The Case Study House Program produced some of the most iconic architectural projects of the 20th Century, but none more iconic than or as famous as the Stahl House, also known as Case Study House #22 by Pierre Koenig. The modern residence overlooks Los Angeles from the Hollywood Hills. It was completed in 1959 for Buck Stahl and his family.
Buck Stahl had envisioned a modernist glass and steel constructed house that offered panoramic views of Los Angles when he originally purchased the land for the house in 1954 for $13,500. Stahl had originally begun to excavate and take on the duties of architect and contractor; it was not until 1957 when Stahl hired Pierre Koenig to take over the design of the family’s residence.

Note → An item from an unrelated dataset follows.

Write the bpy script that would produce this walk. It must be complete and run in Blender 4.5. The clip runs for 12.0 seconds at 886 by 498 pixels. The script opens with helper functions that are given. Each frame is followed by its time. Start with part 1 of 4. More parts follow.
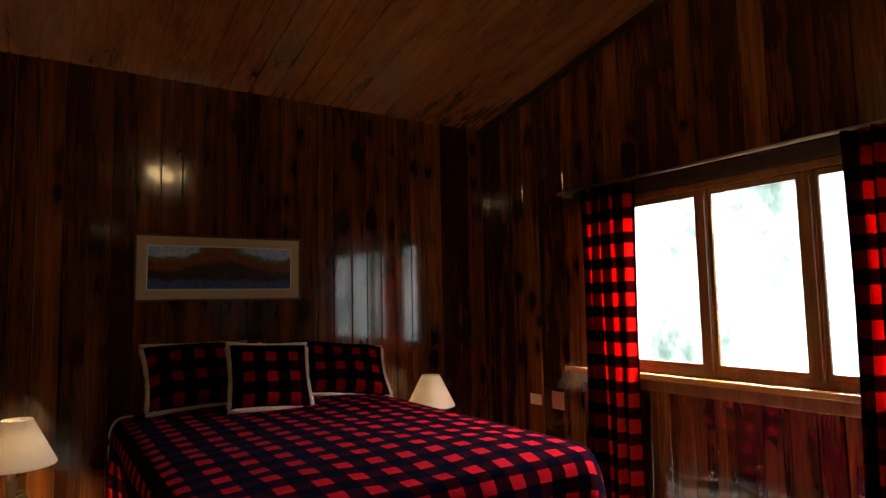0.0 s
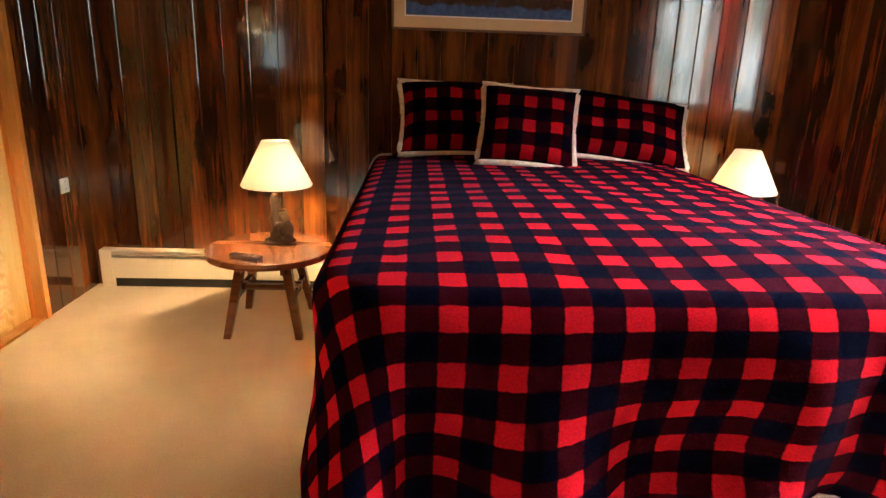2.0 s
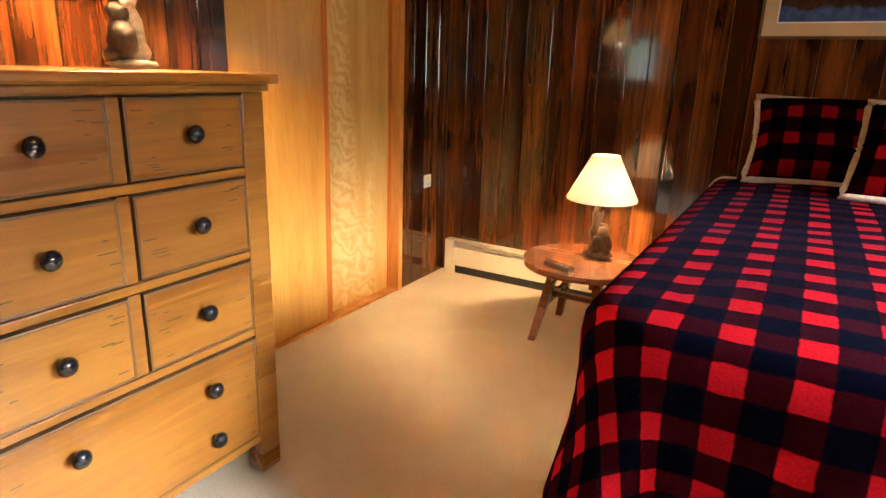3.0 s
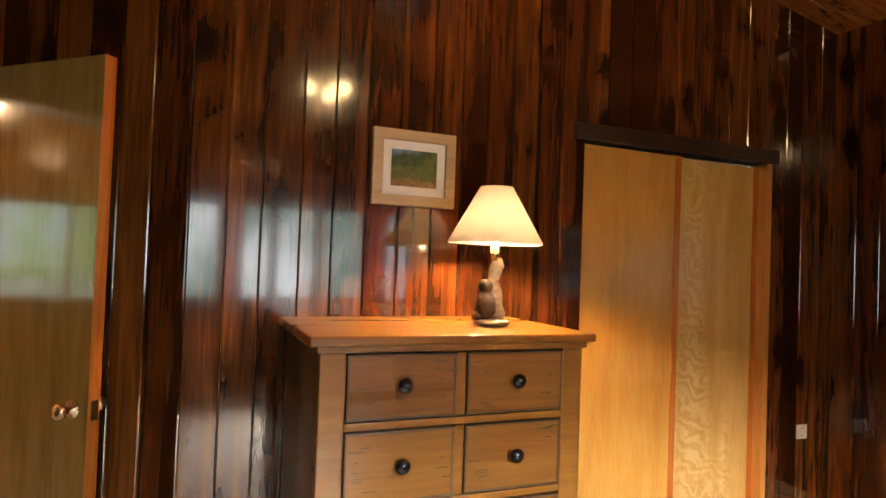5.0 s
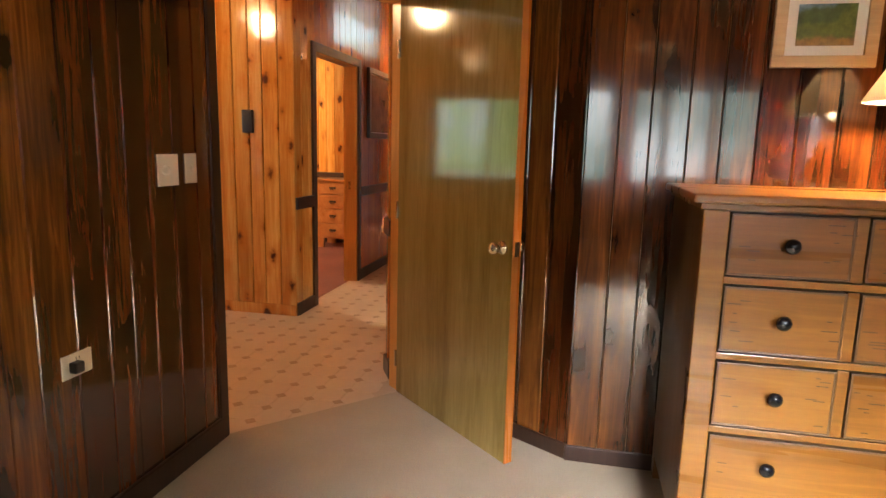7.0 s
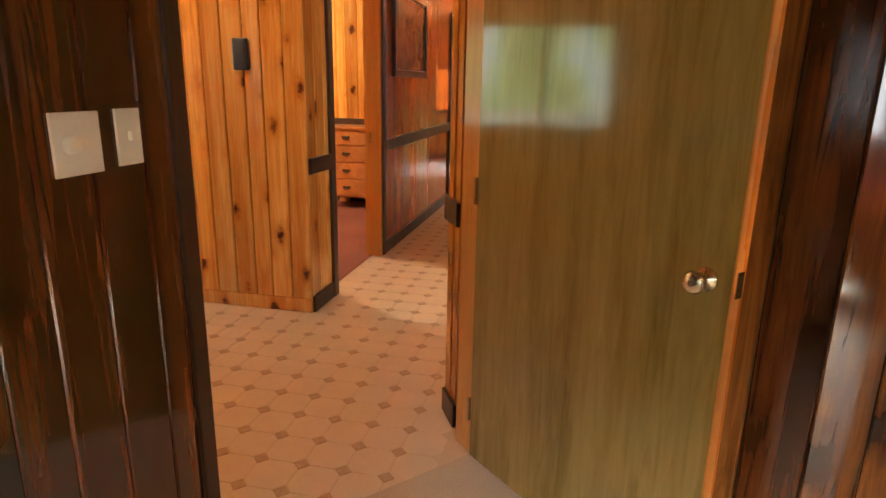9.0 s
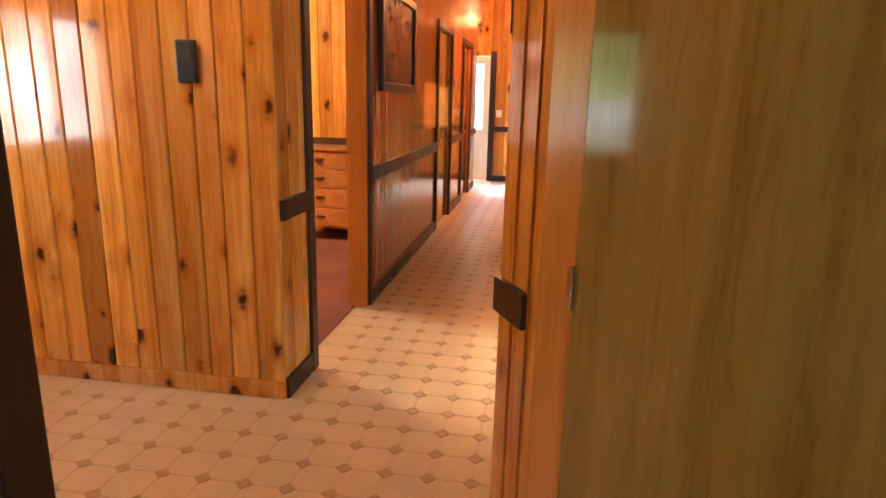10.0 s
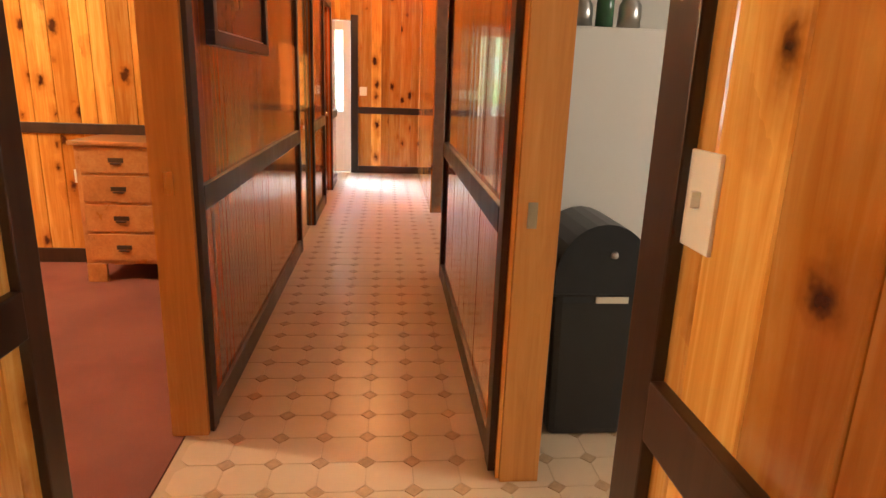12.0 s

The two-bedroom, 2’200 square foot residence is a true testament to modernist architecture and the Case Study House Program. The program was set in place by John Entenza and sponsored by the Arts & Architecture magazine. The aim of the program was to introduce modernist principles into residential architecture, not only to advance the aesthetic, but to introduce new ways of life both in a stylistic sense and one that represented the lifestyles of the modern age.
Pierre Koenig was able to hone in on the vision of Buck Stahl and transform that vision into a modernist icon. The glass and steel construction is understandably the most identifiable trait of architectural modernism, but it is the way in which Koenig organized the spatial layout of the house taking the public and private aspects of the house into great consideration. As much as architectural modernism is associated with the materials and methods of construction, the juxtaposition of program and organization are important design principles that evoke utilitarian characteristics.

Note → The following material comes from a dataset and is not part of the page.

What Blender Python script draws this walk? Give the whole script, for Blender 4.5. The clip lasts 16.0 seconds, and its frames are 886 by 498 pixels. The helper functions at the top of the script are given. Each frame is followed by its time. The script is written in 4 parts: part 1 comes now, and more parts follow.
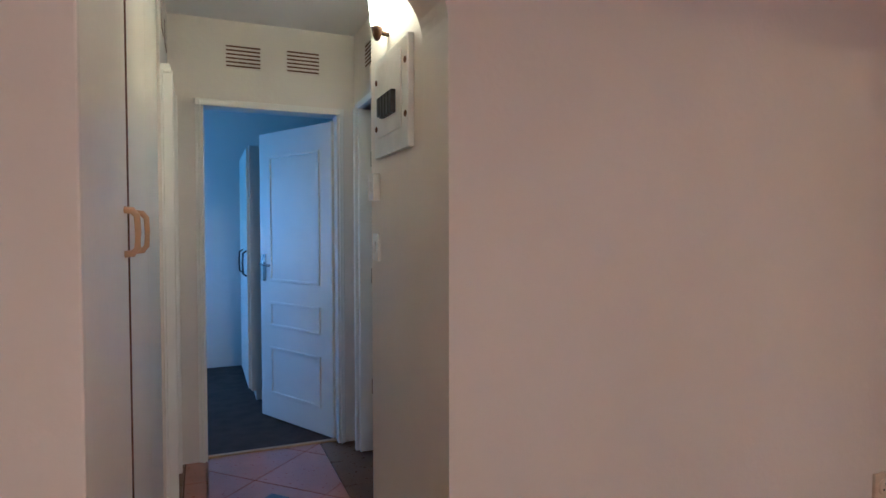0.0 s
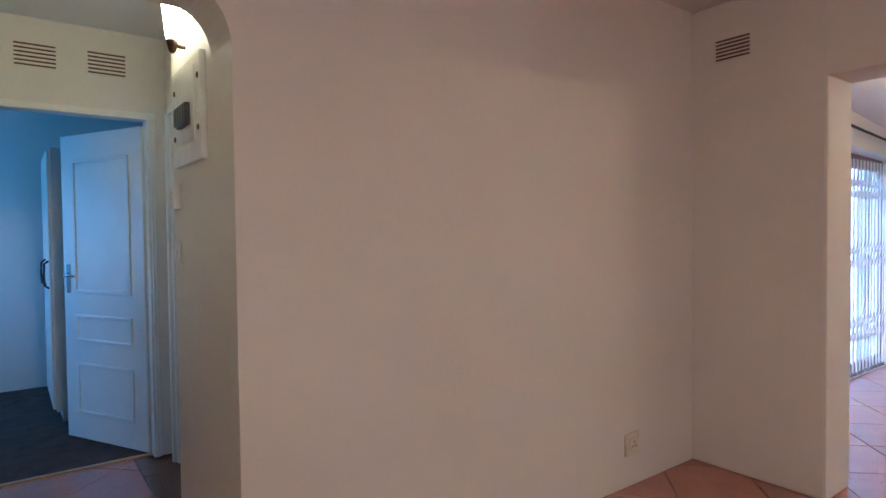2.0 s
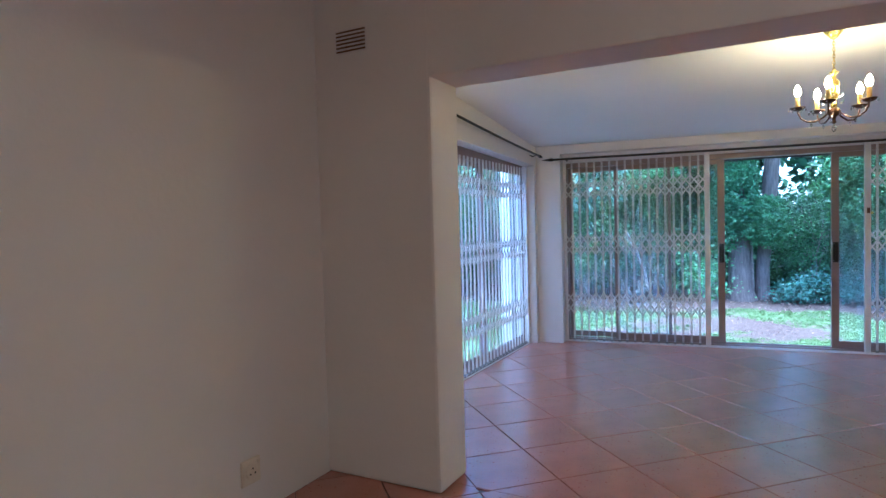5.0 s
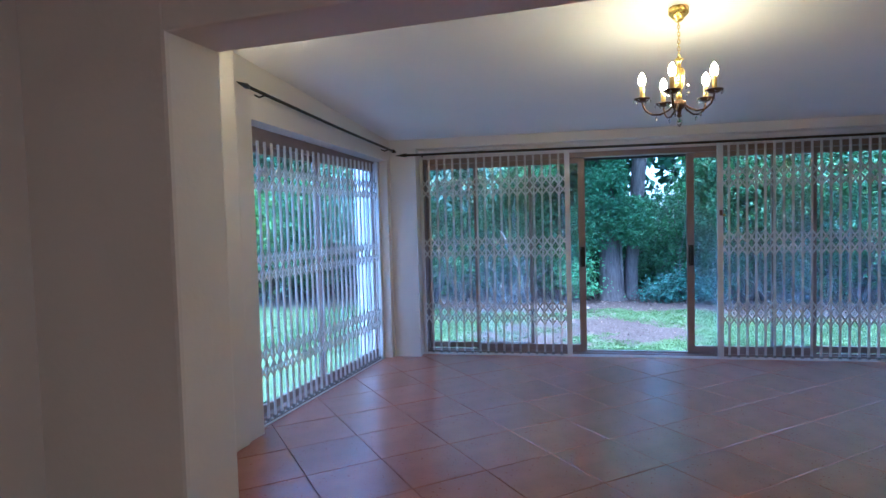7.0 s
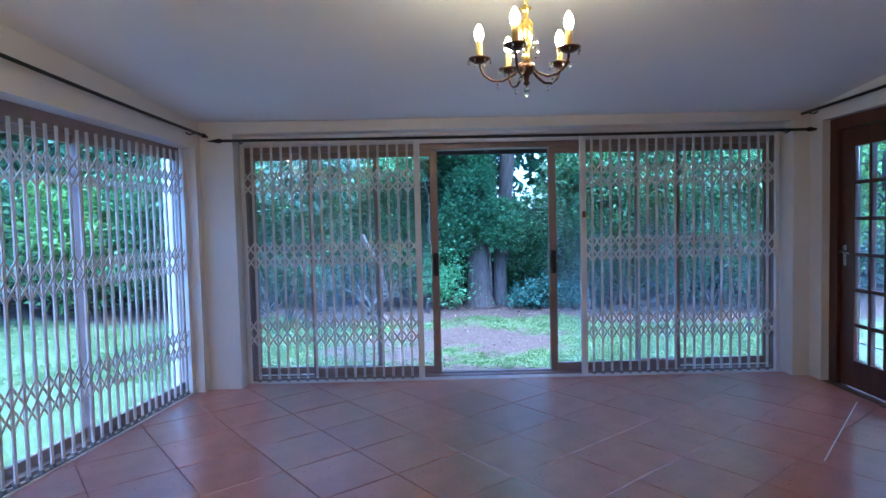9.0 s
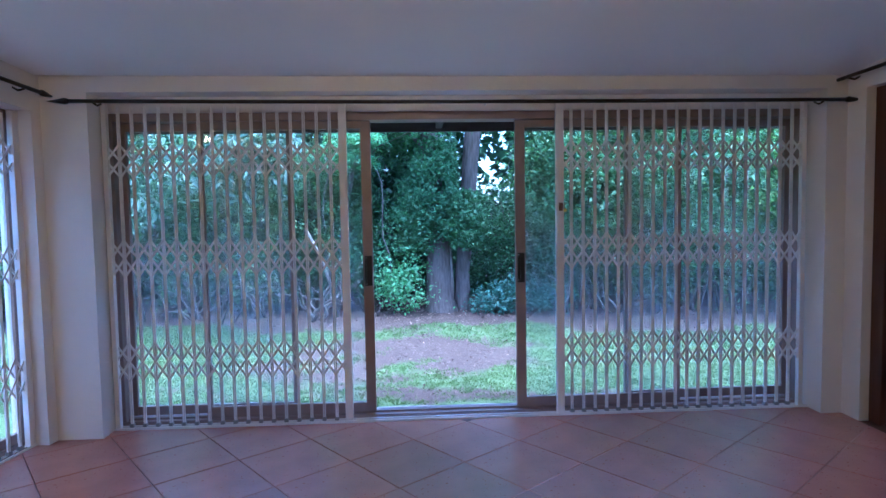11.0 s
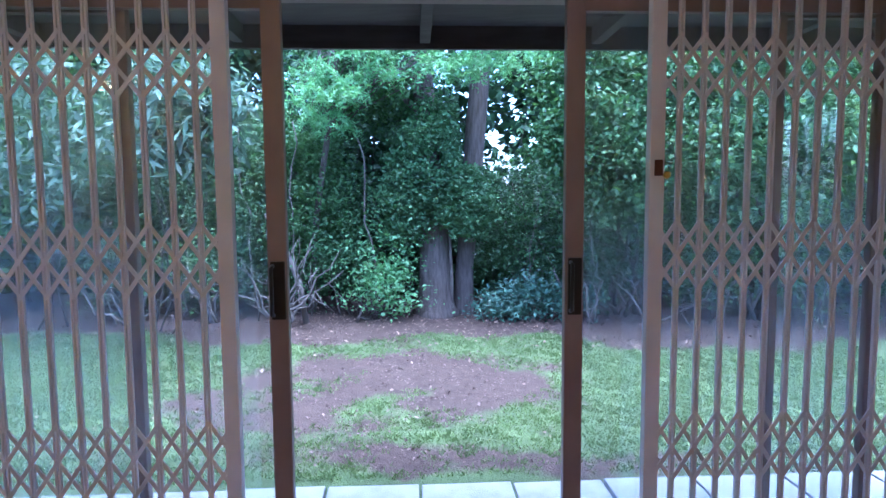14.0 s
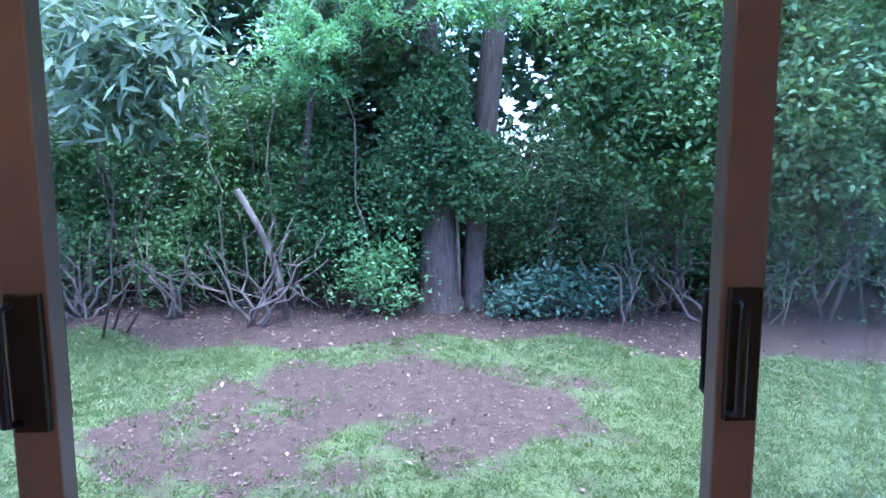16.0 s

The house is “L” shaped in that the private and public sectors are completely separated save for a single hallway that connects the two wings. Compositionally adjacent is the swimming pool that one must cross in order to get into the house; it is not only a spatial division of public and private but its serves as the interstitial space that one must pass through in order to experience the panoramic views.
The living space of the house is set back behind the pool and is the only part of the house that has a solid wall, which backs up to the carport and the street. The entire house is understood to be one large viewing box that captures amazing perspectives of the house, the landscape, and Los Angeles. Oddly enough, the Stahl house was fairly unknown and unrecognized for its advancement of modern American residential architecture, until 1960 when Julius Shulman captured the pure architectural essence of the house. It was the night shot of two women sitting in the living room overlooking the bright lights of the city of Los Angeles.